Tuesday, March 01, 2005

Ain't Worth Peanuts


Blimey! My head's fit to bustin' a gasket. Must-a been those Georgia Gins workin' overtime. Took me three-'n-a-half dangblasted days to make the stuff and only an hour and twenty-six minutes to drink it.

The recipe called for three handfulls of peanut skins, ground to a fine powder. Now deskinning peanuts isn't as easy as you might think. Thems minature footballs will do a forward pass right through your fingertips if you don't employ a good linebacker defense.

And the fine powder bit is another bag of elephant feed. Ever try to grind peanut skins in a food processer? It's a major enterprise.

Realized right off, after about an hour or two, that a pestle and mortar would do a better job, which as you know means a trip to Target because no one in their right senses keeps a pestle and mortar sitting around handy on their kitchen counter in this day 'n age.

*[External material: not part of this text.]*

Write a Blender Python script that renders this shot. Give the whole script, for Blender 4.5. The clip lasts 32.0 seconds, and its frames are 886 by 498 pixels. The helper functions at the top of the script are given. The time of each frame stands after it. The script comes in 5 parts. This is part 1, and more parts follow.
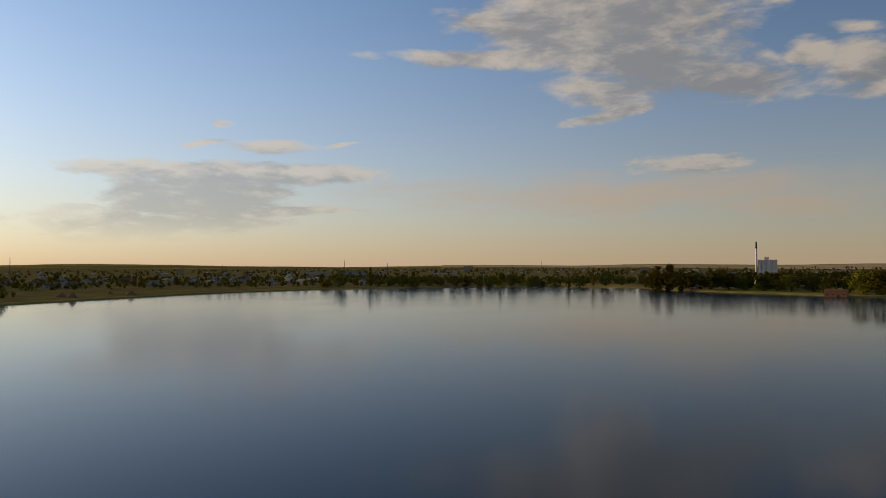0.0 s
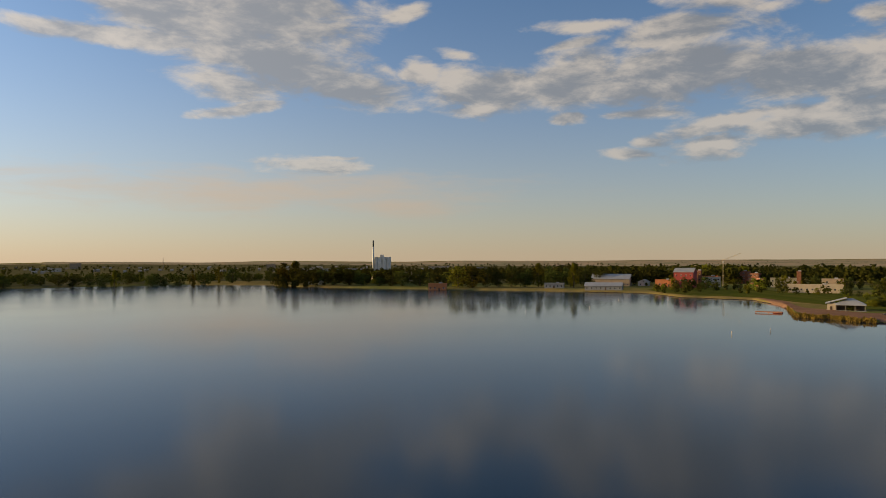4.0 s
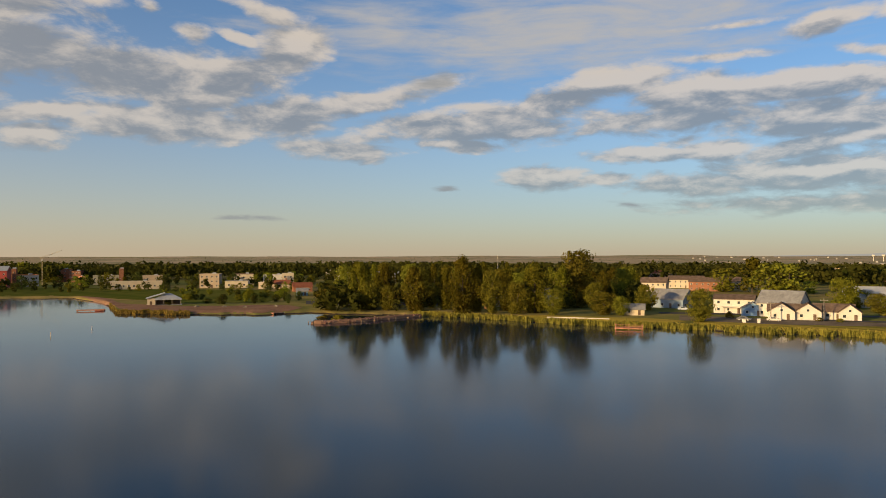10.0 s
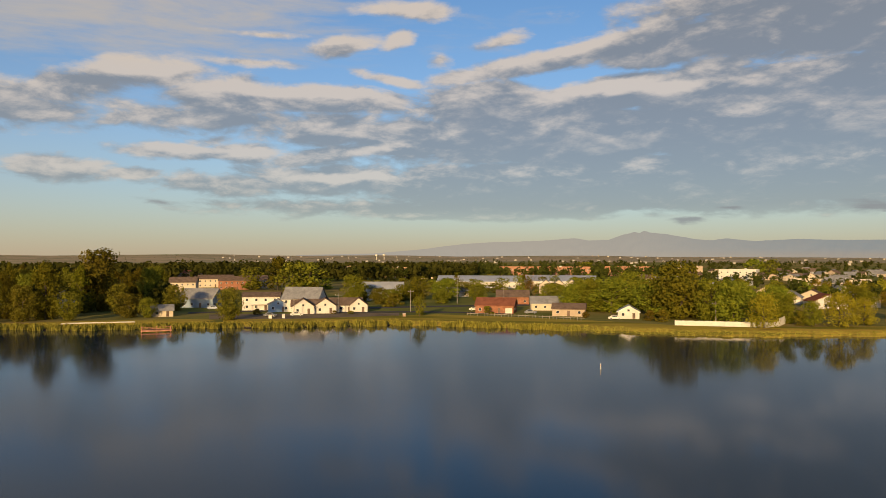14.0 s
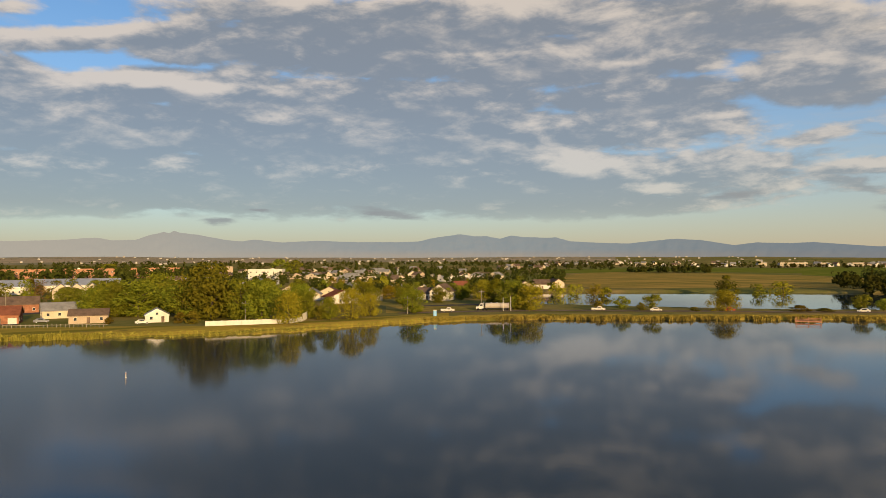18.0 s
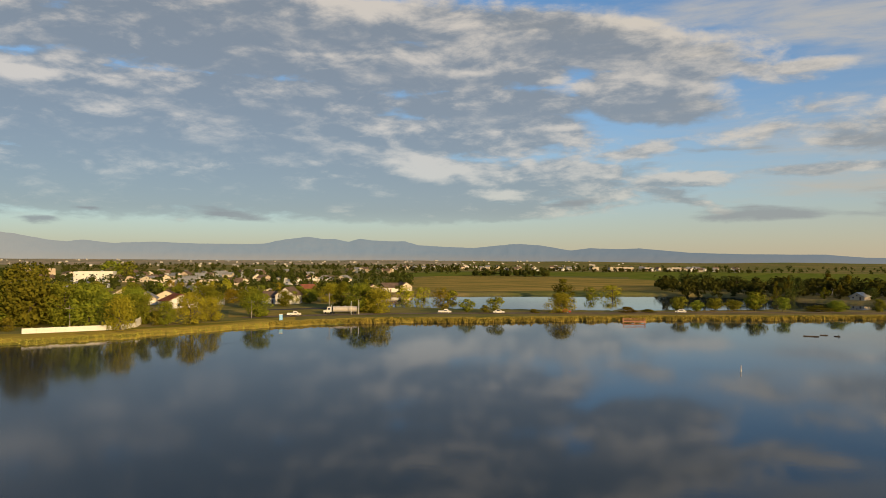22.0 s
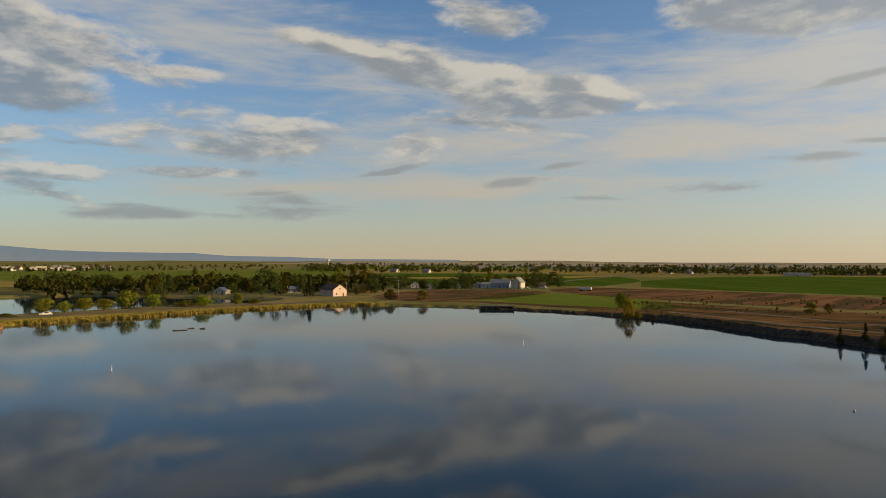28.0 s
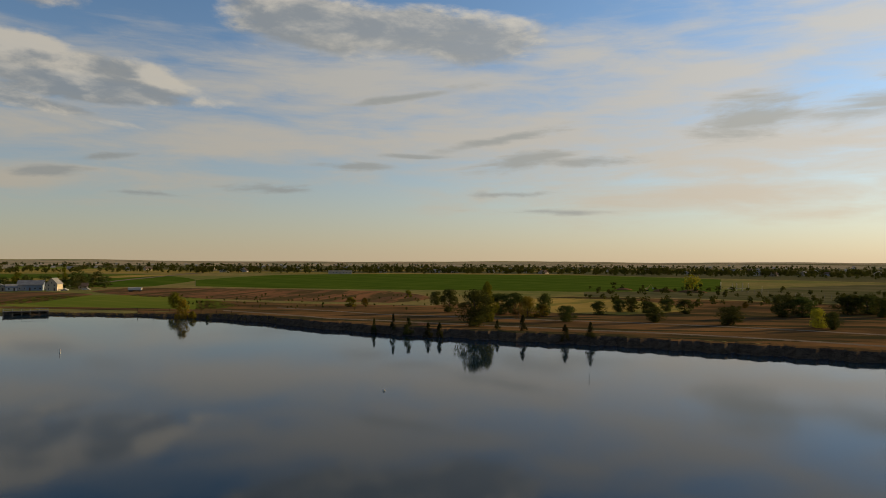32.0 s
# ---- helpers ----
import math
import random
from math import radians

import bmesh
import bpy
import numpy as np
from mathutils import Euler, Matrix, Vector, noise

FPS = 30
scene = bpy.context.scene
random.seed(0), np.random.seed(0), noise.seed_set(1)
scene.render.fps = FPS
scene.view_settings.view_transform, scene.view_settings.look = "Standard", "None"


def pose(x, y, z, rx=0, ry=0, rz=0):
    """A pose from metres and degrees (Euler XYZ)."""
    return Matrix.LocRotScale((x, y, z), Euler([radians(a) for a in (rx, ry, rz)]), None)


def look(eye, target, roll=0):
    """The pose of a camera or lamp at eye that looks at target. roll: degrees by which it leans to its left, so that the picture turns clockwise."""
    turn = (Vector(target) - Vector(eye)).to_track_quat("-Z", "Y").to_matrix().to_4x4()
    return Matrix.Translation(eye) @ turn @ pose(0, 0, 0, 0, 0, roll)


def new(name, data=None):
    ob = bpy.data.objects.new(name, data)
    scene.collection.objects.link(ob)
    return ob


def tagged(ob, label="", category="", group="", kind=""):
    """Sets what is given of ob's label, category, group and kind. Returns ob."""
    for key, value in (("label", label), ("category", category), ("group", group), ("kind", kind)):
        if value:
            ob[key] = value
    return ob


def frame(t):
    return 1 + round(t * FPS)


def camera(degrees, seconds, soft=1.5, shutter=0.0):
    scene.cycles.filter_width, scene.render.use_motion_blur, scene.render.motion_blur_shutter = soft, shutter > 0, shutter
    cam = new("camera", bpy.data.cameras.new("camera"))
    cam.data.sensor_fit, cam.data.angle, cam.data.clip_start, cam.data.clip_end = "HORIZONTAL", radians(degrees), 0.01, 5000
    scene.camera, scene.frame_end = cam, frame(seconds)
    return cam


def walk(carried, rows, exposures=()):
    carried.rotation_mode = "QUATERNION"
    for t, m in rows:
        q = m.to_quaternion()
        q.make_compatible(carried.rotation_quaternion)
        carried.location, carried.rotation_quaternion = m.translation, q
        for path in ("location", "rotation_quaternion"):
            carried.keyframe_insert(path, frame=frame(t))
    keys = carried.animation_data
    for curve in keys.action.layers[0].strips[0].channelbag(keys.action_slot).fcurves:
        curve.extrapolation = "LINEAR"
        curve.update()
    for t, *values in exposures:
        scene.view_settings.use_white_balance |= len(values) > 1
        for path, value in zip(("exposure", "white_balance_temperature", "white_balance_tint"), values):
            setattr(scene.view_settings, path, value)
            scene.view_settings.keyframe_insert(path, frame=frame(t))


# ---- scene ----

Evidently Target, Kosco and K-Mart don't see much of a need for pestles, either. They carried mortar but it was the wrong kind. Tried that big conglomerate Wal-Mart, too. They advised me to go to a pharm-a-cutical store. Whatever that is. Best I could figure out, it was some place that sold cuticle cutters for your farm animals. Knew I didn't need none of those.

It was a real head-scratcher til I remembered the wife's pepper mill. It's one of her fancy decorations for the supper table, mostly put there for snob appeal.

Since those snobs got most of us workin' for peanuts anyways, I didn't figure it'd matter much if a little mealy dust mixed with the seasoning in their mouths.

OK. So the rest of the recipe ain't gonna break your brain fixen it. Mix powder with ice in the blender and serve with gin.

The effect is minor cramps and let me tell you right now, don't use more than 72 dollars worth at a time or you may suffer unexpected consequences.

Shucks. I wish I felt better. I'd chase the Georga Gin with some fine ole Alabama Ladies. But my recipe calls for mutton hoof shavings and I'm just plumb too tuckered out to remember where that pharm-a-cuticle shop was.